I was listening to my car radio, as a French psychiatrist spoke about trauma. He mentioned three groups of victims.
The first are those directly affected (physically injured) by the event.
The second are those who witnessed the event.
The third are those who are aware of the event: you and I.
I don't know anyone personally who was in the attack in Nice. A friend of my daughter's lost her aunt. Typing those words brings a swift physical reaction, tears shooting to the surface of this vessel. It is a strange and mysterious vessel, sometimes out of my own control (tears, twitchings). We walk our vessels around, our souls nestled somewhere inside. Where? In our big toe? In the depths of a dilating pupil? Or somewhere in the brain where, like God beyond a cloud, I have always pictured this to be. (I don't mind if you think I'm naive.)

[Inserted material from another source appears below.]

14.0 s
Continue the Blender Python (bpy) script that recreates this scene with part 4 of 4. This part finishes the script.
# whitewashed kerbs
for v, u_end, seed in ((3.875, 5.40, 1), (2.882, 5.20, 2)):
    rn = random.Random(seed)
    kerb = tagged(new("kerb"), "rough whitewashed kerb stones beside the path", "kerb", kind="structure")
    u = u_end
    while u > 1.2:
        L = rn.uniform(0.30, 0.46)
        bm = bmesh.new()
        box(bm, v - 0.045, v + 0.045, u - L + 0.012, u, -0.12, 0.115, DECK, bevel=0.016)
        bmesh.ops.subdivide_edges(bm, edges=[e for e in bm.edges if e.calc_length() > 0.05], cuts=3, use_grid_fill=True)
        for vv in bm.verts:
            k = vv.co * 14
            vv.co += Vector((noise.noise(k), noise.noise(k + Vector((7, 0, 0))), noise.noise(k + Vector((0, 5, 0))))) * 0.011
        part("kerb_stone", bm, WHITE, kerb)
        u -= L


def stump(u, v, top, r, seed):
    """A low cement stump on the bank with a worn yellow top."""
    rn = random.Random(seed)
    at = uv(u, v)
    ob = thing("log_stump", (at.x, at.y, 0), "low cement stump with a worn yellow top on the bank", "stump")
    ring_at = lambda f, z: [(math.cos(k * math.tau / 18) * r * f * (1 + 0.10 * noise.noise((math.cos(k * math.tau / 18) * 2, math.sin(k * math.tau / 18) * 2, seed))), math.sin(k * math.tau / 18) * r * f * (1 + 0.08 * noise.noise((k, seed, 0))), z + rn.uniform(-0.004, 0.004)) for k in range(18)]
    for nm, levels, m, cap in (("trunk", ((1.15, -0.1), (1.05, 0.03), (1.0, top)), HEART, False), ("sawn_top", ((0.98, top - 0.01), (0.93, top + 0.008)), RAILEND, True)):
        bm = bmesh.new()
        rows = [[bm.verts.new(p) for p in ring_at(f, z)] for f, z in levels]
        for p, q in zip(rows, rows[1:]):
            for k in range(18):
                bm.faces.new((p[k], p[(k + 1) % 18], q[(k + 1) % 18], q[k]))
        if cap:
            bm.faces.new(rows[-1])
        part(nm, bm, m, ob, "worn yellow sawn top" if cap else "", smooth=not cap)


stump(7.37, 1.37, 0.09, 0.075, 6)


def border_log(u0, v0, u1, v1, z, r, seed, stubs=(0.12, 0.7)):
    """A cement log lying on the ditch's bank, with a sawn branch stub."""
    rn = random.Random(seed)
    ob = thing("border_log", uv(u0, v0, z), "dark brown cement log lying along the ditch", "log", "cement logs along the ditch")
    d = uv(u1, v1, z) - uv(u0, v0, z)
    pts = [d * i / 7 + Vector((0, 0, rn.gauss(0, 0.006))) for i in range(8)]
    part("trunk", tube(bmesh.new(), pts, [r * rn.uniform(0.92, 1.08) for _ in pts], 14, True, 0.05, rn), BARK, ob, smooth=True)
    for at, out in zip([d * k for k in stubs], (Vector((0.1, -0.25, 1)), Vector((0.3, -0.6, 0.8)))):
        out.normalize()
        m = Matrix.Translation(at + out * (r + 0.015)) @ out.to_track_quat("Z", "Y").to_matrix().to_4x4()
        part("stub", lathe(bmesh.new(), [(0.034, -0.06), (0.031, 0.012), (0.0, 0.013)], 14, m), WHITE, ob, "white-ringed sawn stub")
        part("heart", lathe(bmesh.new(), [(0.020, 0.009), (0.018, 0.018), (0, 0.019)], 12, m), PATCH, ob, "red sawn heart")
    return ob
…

It is all un mystère. It is not vital to know our origin. We will go on breathing, hearts beating. Some of us search for meaning, knowing (or reminded by others) that we cannot know beyond what we see.
(Love being one exception.)
This brings us to another mystery: our emotions. How are we feeling right now? Numb, guilty, sad, angry, misunderstood, in love, in despair, confused? Do we want to eat? Shop? Sleep? Is it right, wrong on a day like today?
As France begins three days of national mourning, we are given a hint on how we should proceed over the next days: en deuil. Up to each one of us to decide what it means to mourn and how we will do it.
The radio psychiatrist I told you about went on to give advice about what to do after a traumatic event: Parler. Talk. This is what I am doing now. Thank you for listening. If you would like to talk, too, join us here in the comments box.
Picture of our dog and our precious daughter. I have learned over the past 6 months that words cannot always ease suffering. So I have narrowed down my words, to two in particular, and I believe these two words do help those experiencing despair: Hold on.